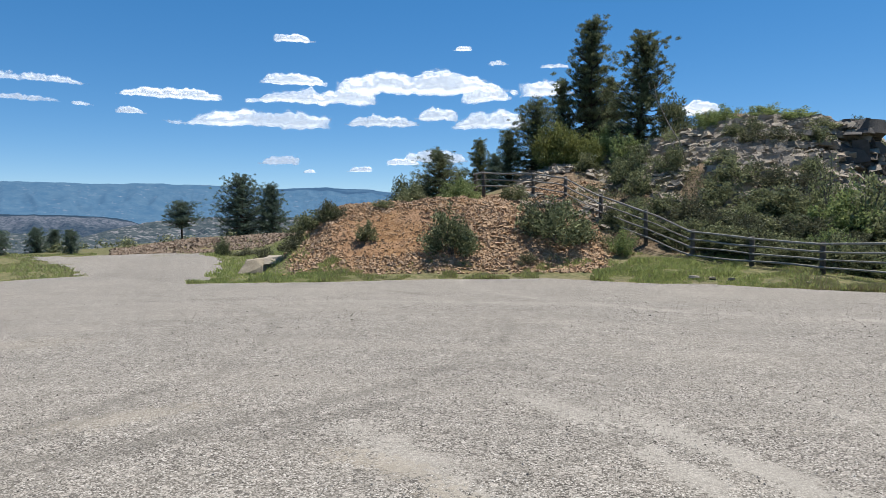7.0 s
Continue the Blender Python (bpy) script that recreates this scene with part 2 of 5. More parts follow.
SLOPES_H = {-0.5: [(24.5, -0.2), (26.5, 0.2), (29, 1.25), (33, 3.0), (38, 4.9), (44, 6.2), (50, 6), (70, 1), (5000, -50)], 4: [(24.5, -0.1), (27, 0.25), (29, 1.0), (33, 3.4), (38, 5.7), (42, 6.4), (50, 6), (70, 1), (5000, -50)],
            8: [(24, -0.15), (25.5, -0.05), (28, 0.8), (32, 3.3), (37, 6.1), (41, 7.5), (50, 7), (65, 2), (5000, -50)], 14: [(23.5, -0.15), (26, 0.1), (30, 2), (34, 4.3), (38, 6.3), (40, 6.9), (46, 6.5), (55, 2), (80, -5), (5000, -50)],
            17.2: [(22.6, -0.25), (25, -0.2), (29, 0.8), (33, 2.3), (36.6, 3.2), (38, 5.7), (40, 6.1), (44, 5.8), (50, 1), (80, -6), (5000, -50)],
            19.6: [(22, -0.25), (25, -0.4), (32, 0.4), (38.8, 1.4), (40.3, 4.1), (43, 4.4), (46, 1), (80, -6), (5000, -50)], 21.7: [(21.5, -0.35), (28, -0.9), (41.5, -0.4), (42.6, 2.3), (45, 2.4), (48, -2), (80, -7), (5000, -50)]}
SLOPES_E = {23: [(20.5, -0.35), (28, -1.6), (45, -3), (80, -7), (300, -25), (1000, -30), (5000, -50)], 30: [(17.5, -0.15), (22, -2), (40, -4), (100, -9), (300, -25), (1000, -30), (5000, -50)],
            46: [(12, 0.05), (20, -1.8), (40, -4), (100, -8), (250, -14), (900, -18), (1300, -30), (5000, -30)], 54: [(11, -0.2), (20, -1.9), (40, -4), (100, -7.5), (200, -9), (900, -9), (1300, -25), (5000, -30)],
            61: [(10, -0.4), (20, -2), (40, -3.6), (100, -6.5), (200, -7), (900, 5), (1300, -10), (5000, -30)], 66: [(9.8, -0.45), (20, -2), (40, -3.4), (100, -6), (200, -6), (900, 10.7), (1300, -5), (5000, -30)],
            74: [(9.6, -0.5), (20, -1.9), (30, -2.4), (60, -4.5), (140, -6), (900, 21.5), (1300, 5), (5000, -30)], 84: [(9.4, -0.6), (20, -1.9), (30, -2.4), (60, -4), (140, -4), (900, 44), (1300, 30), (5000, 0)],
            100: [(9.2, -0.7), (20, -2), (60, -4), (140, -3), (900, 60), (5000, 60)], 180: [(45, -0.8), (120, -1), (600, -5), (5000, -5)]}
SLOPES = {**SLOPES_W, **SLOPES_M, **SLOPES_H, **SLOPES_E}
HEADINGS = sorted(SLOPES)
RIM_A, RIM_D, RIM_Z = np.array(RIM).T
# the level shelf that carries the lot and the fence
SHELF_D = np.maximum(RIM_D, np.interp(RIM_A, [40, 45, 50, 57.7, 68.5, 80.8, 95, 120], [0, 11.6, 10.9, 10.2, 9.5, 8.8, 8.6, 10]))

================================

#### Task description
Replicate the material above verbatim; images stay out of the copy.

#### Answer to the exercise
7.0 s
Continue the Blender Python (bpy) script that recreates this scene with part 2 of 5. More parts follow.
SLOPES_H = {-0.5: [(24.5, -0.2), (26.5, 0.2), (29, 1.25), (33, 3.0), (38, 4.9), (44, 6.2), (50, 6), (70, 1), (5000, -50)], 4: [(24.5, -0.1), (27, 0.25), (29, 1.0), (33, 3.4), (38, 5.7), (42, 6.4), (50, 6), (70, 1), (5000, -50)],
            8: [(24, -0.15), (25.5, -0.05), (28, 0.8), (32, 3.3), (37, 6.1), (41, 7.5), (50, 7), (65, 2), (5000, -50)], 14: [(23.5, -0.15), (26, 0.1), (30, 2), (34, 4.3), (38, 6.3), (40, 6.9), (46, 6.5), (55, 2), (80, -5), (5000, -50)],
            17.2: [(22.6, -0.25), (25, -0.2), (29, 0.8), (33, 2.3), (36.6, 3.2), (38, 5.7), (40, 6.1), (44, 5.8), (50, 1), (80, -6), (5000, -50)],
            19.6: [(22, -0.25), (25, -0.4), (32, 0.4), (38.8, 1.4), (40.3, 4.1), (43, 4.4), (46, 1), (80, -6), (5000, -50)], 21.7: [(21.5, -0.35), (28, -0.9), (41.5, -0.4), (42.6, 2.3), (45, 2.4), (48, -2), (80, -7), (5000, -50)]}
SLOPES_E = {23: [(20.5, -0.35), (28, -1.6), (45, -3), (80, -7), (300, -25), (1000, -30), (5000, -50)], 30: [(17.5, -0.15), (22, -2), (40, -4), (100, -9), (300, -25), (1000, -30), (5000, -50)],
            46: [(12, 0.05), (20, -1.8), (40, -4), (100, -8), (250, -14), (900, -18), (1300, -30), (5000, -30)], 54: [(11, -0.2), (20, -1.9), (40, -4), (100, -7.5), (200, -9), (900, -9), (1300, -25), (5000, -30)],
            61: [(10, -0.4), (20, -2), (40, -3.6), (100, -6.5), (200, -7), (900, 5), (1300, -10), (5000, -30)], 66: [(9.8, -0.45), (20, -2), (40, -3.4), (100, -6), (200, -6), (900, 10.7), (1300, -5), (5000, -30)],
            74: [(9.6, -0.5), (20, -1.9), (30, -2.4), (60, -4.5), (140, -6), (900, 21.5), (1300, 5), (5000, -30)], 84: [(9.4, -0.6), (20, -1.9), (30, -2.4), (60, -4), (140, -4), (900, 44), (1300, 30), (5000, 0)],
            100: [(9.2, -0.7), (20, -2), (60, -4), (140, -3), (900, 60), (5000, 60)], 180: [(45, -0.8), (120, -1), (600, -5), (5000, -5)]}
SLOPES = {**SLOPES_W, **SLOPES_M, **SLOPES_H, **SLOPES_E}
HEADINGS = sorted(SLOPES)
RIM_A, RIM_D, RIM_Z = np.array(RIM).T
# the level shelf that carries the lot and the fence
SHELF_D = np.maximum(RIM_D, np.interp(RIM_A, [40, 45, 50, 57.7, 68.5, 80.8, 95, 120], [0, 11.6, 10.9, 10.2, 9.5, 8.8, 8.6, 10]))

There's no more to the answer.